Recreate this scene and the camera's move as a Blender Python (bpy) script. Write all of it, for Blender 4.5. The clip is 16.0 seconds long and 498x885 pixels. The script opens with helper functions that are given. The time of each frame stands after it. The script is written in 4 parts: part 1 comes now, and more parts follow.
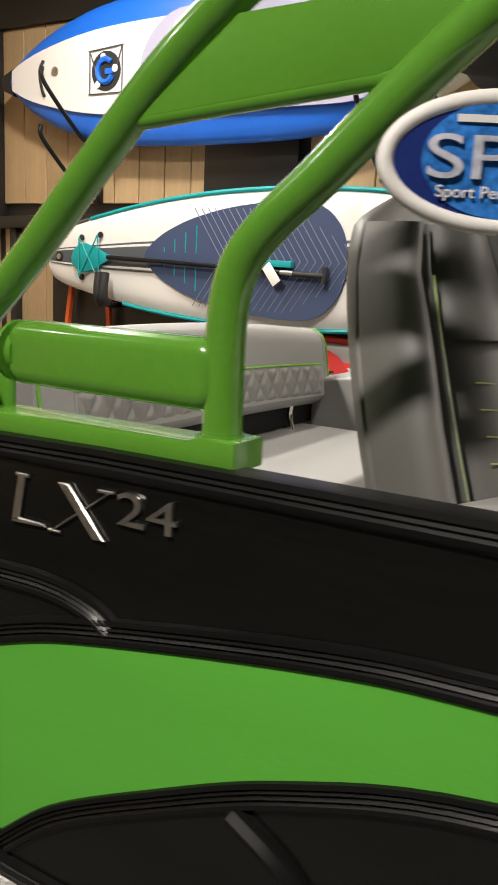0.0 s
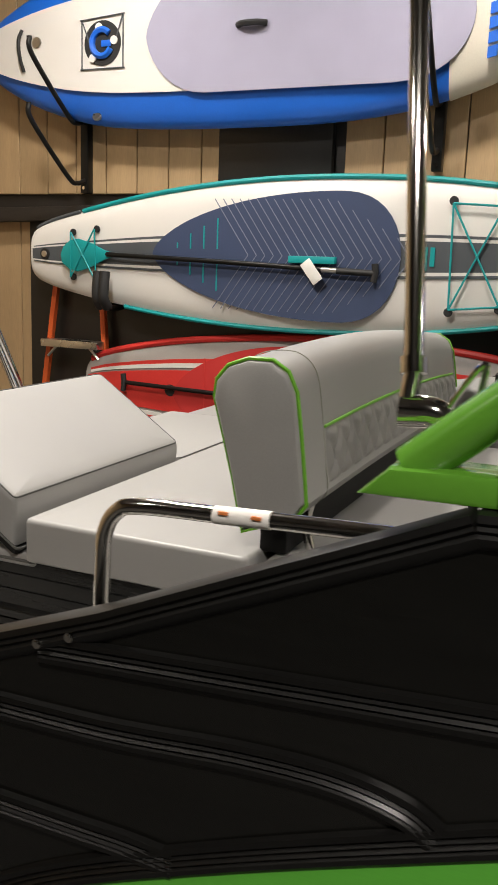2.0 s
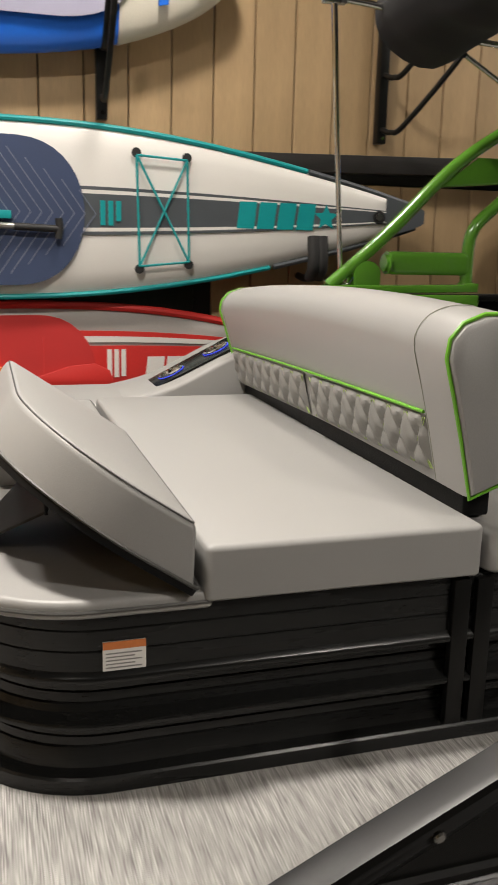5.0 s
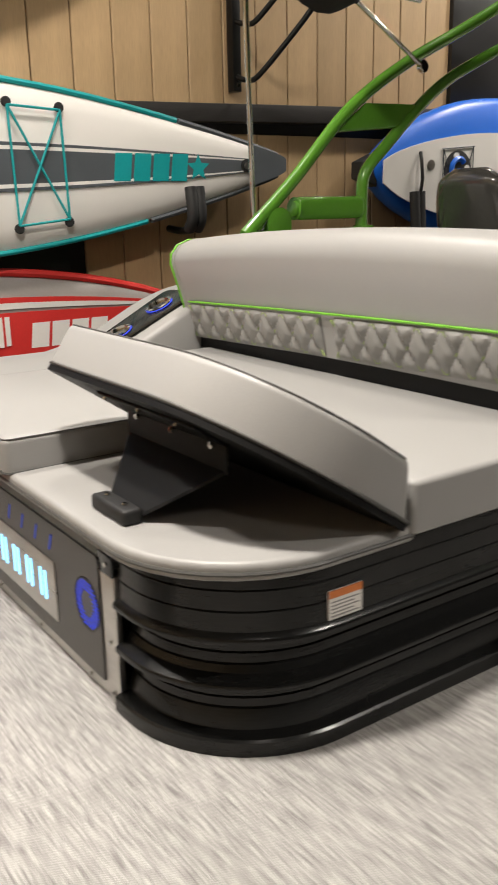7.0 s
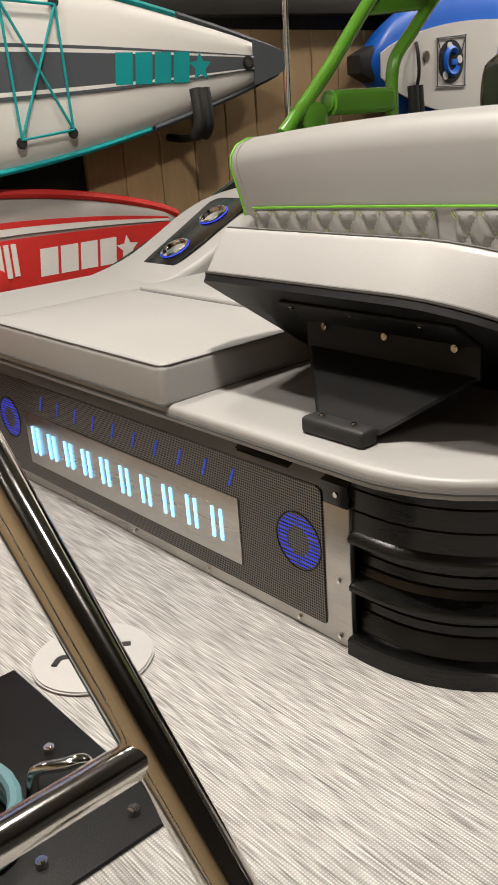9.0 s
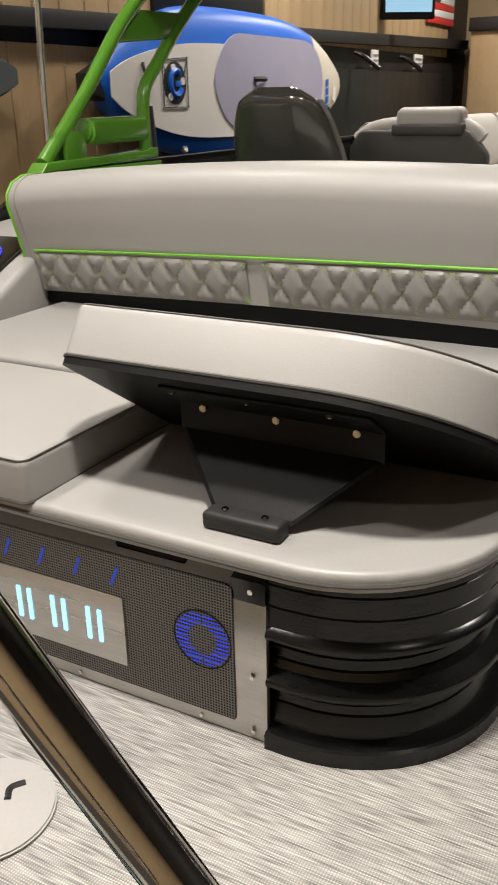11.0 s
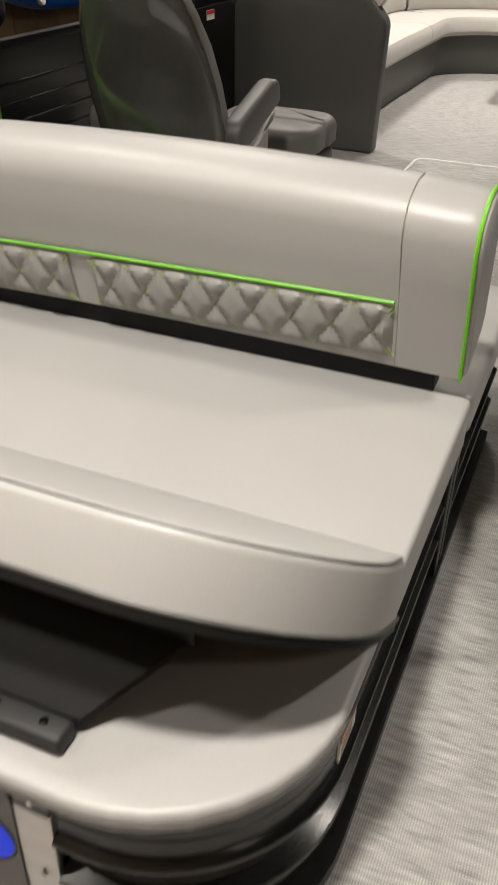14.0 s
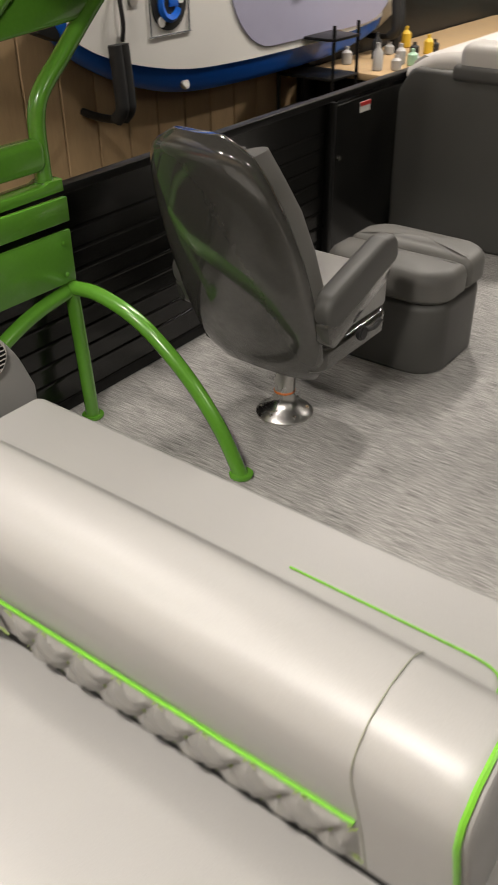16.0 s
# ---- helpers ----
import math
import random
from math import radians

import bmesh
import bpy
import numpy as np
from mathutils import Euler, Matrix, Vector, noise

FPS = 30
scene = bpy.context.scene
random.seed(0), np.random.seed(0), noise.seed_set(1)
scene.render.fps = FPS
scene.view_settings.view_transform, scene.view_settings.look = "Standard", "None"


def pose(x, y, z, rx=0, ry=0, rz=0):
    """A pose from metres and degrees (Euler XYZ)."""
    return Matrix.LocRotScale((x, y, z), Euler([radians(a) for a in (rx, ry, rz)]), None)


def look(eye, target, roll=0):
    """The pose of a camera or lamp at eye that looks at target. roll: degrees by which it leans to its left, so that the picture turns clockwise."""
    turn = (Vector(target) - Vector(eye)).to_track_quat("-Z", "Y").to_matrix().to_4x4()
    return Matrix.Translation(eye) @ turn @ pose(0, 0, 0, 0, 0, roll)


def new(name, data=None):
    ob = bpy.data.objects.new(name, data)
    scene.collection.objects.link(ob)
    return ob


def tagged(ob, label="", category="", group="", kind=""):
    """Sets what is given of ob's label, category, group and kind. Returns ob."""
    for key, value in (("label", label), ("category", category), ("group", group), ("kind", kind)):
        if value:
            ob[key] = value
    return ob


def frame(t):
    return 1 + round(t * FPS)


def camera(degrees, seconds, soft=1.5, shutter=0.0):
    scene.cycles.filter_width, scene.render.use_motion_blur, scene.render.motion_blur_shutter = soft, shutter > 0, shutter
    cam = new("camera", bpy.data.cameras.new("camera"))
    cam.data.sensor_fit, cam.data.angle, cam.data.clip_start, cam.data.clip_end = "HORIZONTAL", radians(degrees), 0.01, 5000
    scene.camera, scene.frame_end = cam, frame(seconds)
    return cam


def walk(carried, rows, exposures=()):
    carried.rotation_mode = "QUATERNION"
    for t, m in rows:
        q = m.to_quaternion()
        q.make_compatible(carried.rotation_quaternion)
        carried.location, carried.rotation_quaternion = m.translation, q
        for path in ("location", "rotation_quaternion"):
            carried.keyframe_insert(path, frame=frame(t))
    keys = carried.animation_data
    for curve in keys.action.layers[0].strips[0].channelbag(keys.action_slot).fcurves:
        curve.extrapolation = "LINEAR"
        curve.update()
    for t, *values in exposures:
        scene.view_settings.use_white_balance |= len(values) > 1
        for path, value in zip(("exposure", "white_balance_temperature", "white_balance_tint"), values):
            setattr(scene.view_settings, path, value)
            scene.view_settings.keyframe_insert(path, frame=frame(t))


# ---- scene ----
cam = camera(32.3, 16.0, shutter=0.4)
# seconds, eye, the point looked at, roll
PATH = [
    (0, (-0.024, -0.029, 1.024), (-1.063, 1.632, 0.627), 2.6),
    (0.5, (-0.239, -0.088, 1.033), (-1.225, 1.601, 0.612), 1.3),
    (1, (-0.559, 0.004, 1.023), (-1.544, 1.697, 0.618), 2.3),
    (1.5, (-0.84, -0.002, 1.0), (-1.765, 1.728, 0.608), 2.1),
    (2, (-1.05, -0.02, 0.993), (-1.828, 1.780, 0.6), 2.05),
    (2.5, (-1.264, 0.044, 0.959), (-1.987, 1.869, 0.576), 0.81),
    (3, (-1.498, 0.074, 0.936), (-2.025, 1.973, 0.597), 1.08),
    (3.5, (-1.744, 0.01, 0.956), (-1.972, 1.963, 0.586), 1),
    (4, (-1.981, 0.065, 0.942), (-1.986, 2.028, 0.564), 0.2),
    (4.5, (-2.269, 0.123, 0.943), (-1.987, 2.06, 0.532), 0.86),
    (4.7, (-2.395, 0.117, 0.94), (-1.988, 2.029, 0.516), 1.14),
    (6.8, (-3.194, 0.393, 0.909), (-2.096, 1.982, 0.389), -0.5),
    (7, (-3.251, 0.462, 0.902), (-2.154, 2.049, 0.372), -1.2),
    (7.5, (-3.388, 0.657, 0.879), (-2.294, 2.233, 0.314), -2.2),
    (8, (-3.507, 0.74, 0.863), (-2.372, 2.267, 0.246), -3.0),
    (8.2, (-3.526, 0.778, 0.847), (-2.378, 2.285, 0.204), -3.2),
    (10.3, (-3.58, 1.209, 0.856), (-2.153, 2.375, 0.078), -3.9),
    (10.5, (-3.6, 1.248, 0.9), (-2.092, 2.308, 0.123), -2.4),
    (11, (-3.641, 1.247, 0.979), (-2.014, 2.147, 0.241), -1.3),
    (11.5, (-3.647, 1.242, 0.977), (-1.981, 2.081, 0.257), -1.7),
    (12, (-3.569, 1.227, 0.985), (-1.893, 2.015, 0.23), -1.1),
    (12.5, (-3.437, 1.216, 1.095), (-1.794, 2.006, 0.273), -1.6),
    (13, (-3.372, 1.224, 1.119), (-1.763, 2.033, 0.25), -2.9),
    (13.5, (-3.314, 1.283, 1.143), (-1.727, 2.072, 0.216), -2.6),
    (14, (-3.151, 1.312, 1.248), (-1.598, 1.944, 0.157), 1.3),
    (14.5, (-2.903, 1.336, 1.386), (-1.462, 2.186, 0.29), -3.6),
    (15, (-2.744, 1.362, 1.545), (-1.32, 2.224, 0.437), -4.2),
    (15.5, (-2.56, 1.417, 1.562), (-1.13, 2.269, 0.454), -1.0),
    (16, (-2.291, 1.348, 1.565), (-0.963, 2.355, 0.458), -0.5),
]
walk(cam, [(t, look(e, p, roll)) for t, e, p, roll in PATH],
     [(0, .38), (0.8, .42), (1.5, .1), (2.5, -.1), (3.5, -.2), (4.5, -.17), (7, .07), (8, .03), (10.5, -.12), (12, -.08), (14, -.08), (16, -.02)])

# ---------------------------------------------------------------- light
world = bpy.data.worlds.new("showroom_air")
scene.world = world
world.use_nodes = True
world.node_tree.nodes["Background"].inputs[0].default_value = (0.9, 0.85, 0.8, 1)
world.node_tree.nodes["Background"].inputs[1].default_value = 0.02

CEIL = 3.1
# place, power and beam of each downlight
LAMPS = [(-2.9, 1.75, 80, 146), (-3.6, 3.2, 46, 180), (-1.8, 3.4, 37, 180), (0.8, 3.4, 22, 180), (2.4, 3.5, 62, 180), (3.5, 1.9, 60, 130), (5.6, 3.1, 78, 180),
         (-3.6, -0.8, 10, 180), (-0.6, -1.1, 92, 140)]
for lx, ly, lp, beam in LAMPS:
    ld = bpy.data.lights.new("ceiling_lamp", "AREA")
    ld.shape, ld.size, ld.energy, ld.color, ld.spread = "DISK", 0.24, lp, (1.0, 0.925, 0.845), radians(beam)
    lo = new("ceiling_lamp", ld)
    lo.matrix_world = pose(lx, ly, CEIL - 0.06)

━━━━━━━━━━

What is needed: Only lines belong in the copy: transcribe those from the start of the data through the line that contains "import numpy as np", and skip the pictures.

Correct output:
Recreate this scene and the camera's move as a Blender Python (bpy) script. Write all of it, for Blender 4.5. The clip is 16.0 seconds long and 498x885 pixels. The script opens with helper functions that are given. The time of each frame stands after it. The script is written in 4 parts: part 1 comes now, and more parts follow.
0.0 s
2.0 s
5.0 s
7.0 s
9.0 s
11.0 s
14.0 s
16.0 s
# ---- helpers ----
import math
import random
from math import radians

import bmesh
import bpy
import numpy as np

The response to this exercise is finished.